During the first six months of 2016, there was a 10.4 percent increase in the number of car accident deaths as compared with the first six months of 2015. This increase meant 17,775 people died on U.S. roads in just a six month period of time. This was the biggest annual percentage increase in traffic fatalities over the course of the past 50 years. There were a lot of proposed reasons aimed at explaining why the increase in collisions was so substantial. Some suggested it was simply that more people were driving, but this explanation is an incomplete one, as the percent increase in fatalities from year-to-year was greater than the percent increase in total accidents that occurred. girl-with-smart-phone-1616794

One possible explanation put forth by the New York Times from many driving safety advocates, is the rise in mobile technology. This is a good explanation, and a likely explanation, for why car accident fatality risks have gone up so much despite a steady history of declining auto accident deaths.

There are many good reason to believe mobile technology is responsible for the spike in auto accident fatalities. One big reason this theory makes sense is there are simply many more motorists using smartphones and other in vehicle technology than in the past. According to PC World, for example, 68 percent of adult Americans have a smartphone now. Just four years ago, only 35 percent had a smart phone.

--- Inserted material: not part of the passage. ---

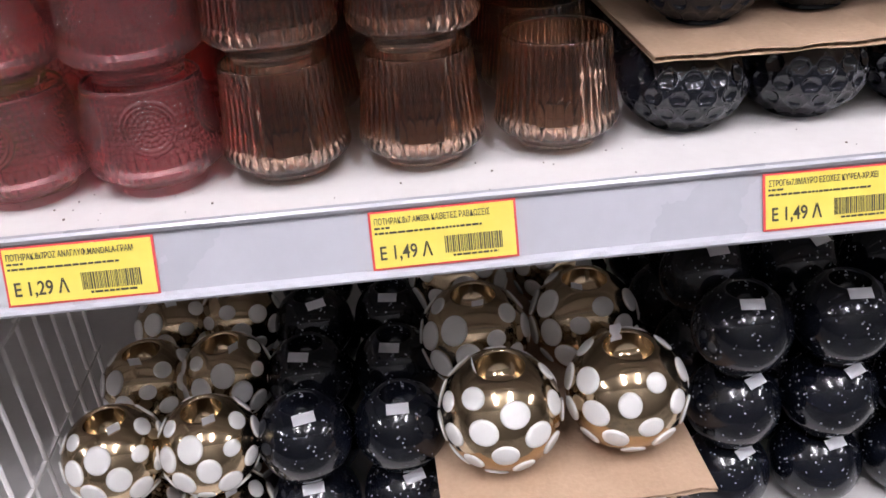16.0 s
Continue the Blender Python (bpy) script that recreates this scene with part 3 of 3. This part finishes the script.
def mandala_tumbler(n, rows):
    t = thing("tumbler", "pink glass tumbler with raised mandala pattern", "glass", "pink mandala tumblers in stacks")
    foot = spline([(0, 0.0), (0.0245, 0.0), (0.0265, 0.002), (0.0285, 0.008), (0.0355, 0.0125)], 3)
    pr = spline([(0.0355, 0.0125), (0.0395, 0.0155), (0.0405, 0.018)], 3)[:-1]
    pr += [(0.0405 - 0.0055 * (i / rows) ** 0.9, 0.018 + 0.050 * i / rows) for i in range(rows + 1)]
    outer = len(pr)
    pr += firm([(0.0342, 0.0695), (0.0330, 0.0690), (0.0340, 0.05), (0.0375, 0.022), (0.034, 0.0165)])
    pr.append(pr[0])

    def shape(a, r, z, i):
        if i >= outer or z < 0.013:
            return r
        if z < 0.030:
            return r + 0.0009 * math.cos(46 * a) * min(1, (0.030 - z) / 0.006)
        if z > 0.0655:
            return r + 0.0004
        w = 2 * math.pi / 5
        u, v = ((a % w) - w / 2) * r, z - 0.0475
        d, g = math.hypot(u, v), math.atan2(v, u)
        out = 0.0
        for ring in (0.0152, 0.0128):
            out += 0.0024 * math.exp(-((d - ring) / 0.0008) ** 2)
        for ring, count, size in ((0.0100, 22, 0.0009), (0.0070, 16, 0.0008), (0.0036, 8, 0.0008)):
            h = g * count / (2 * math.pi)
            du = (h - round(h)) * 2 * math.pi / count * ring
            out += 0.0020 * math.exp(-((du / size) ** 2 + ((d - ring) / size) ** 2))
        out += 0.0020 * math.exp(-(d / 0.0012) ** 2)
        if d > 0.0168:
            p = 0.0042
            out += 0.0011 * math.exp(-(((u / p - round(u / p)) ** 2 + (v / p - round(v / p)) ** 2) * p * p) / 0.0009 ** 2)
        return r + out
    part("body", lathe(pr, n, shape), PINK, t, "pink glass wall with raised mandala medallions")
    part("foot", lathe(foot + [(0.034, 0.0150), (0.024, 0.0100), (0, 0.009)], 48), PINK, t, "plain pale pink glass foot")
    return t


def ribbed_tumbler():
    t = thing("tumbler", "smoky amber glass tumbler with vertical ribs", "glass", "amber ribbed tumblers in stacks")
    foot = spline([(0, 0.0), (0.0225, 0.0), (0.0245, 0.002), (0.0275, 0.007), (0.0335, 0.0115)], 3)
    pr = spline([(0.0335, 0.0115), (0.0375, 0.015), (0.0392, 0.019)], 3)[:-1]
    pr += [(0.0393 - 0.0062 * (i / 12) ** 0.85, 0.019 + 0.053 * i / 12) for i in range(13)]
    outer = len(pr)
    pr += firm([(0.0328, 0.0735), (0.0316, 0.0730), (0.0322, 0.05), (0.0355, 0.024), (0.0320, 0.0155)])
    pr.append(pr[0])

    def shape(a, r, z, i):
        if i >= outer:
            return r - 0.0003 * math.cos(46 * a) * (z > 0.02)
        k = min(1, max(0, (z - 0.0115) / 0.004))
        f = (a * 46 / (2 * math.pi)) % 1.0
        return r + k * 0.0024 * (math.sqrt(max(0.0, 1 - (2 * f - 1) ** 2)) - 0.6)
    part("body", lathe(pr, 322, shape), AMBER, t, "amber glass wall with vertical ribs")
    part("foot", lathe(foot + [(0.0318, 0.0142), (0.024, 0.0100), (0, 0.009)], 48), AMBER_FOOT, t, "smooth pale amber glass foot")
    return t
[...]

There have also been many more apps developed which actually encourage drivers to use their phones while in the car. For example, New York Times points out features on Snapchat which allow motorists to share their speed while driving. Another app, Waze, is designed to alert motorists to traffic jams and to other things like a police officer patrolling or a car stopped on the side of the road. Waze gives motorists points for rewarding things they see while driving, which naturally encourages people to use their phones while driving to make these reports Pokemon Go is also a game designed to be played on-the-go, including in the car.

Finally, more and more vehicles are being equipped with in-car technologies like infotainment systems.  While these are theoretically intended to be "safe" because they allow for voice control and thus drivers can use them hands-free, they probably are not actually that safe after all because using an infotainment system can still be a distraction. In fact, according to NY Times, the president of the National Safety Council, who is also the former chairwoman of the federal National Transportation Safety Board believes that it is: "not clear how much those various technologies reduced distraction - or, instead, [if the technologies] encouraged people to use even more functions on their phones while driving."

Drivers who use technology while operating their vehicles are taking a big risk. If these motorists contribute to rising injury and fatality rates and cause a collision to occur while driving distracted, they could be held accountable for the harm they cause.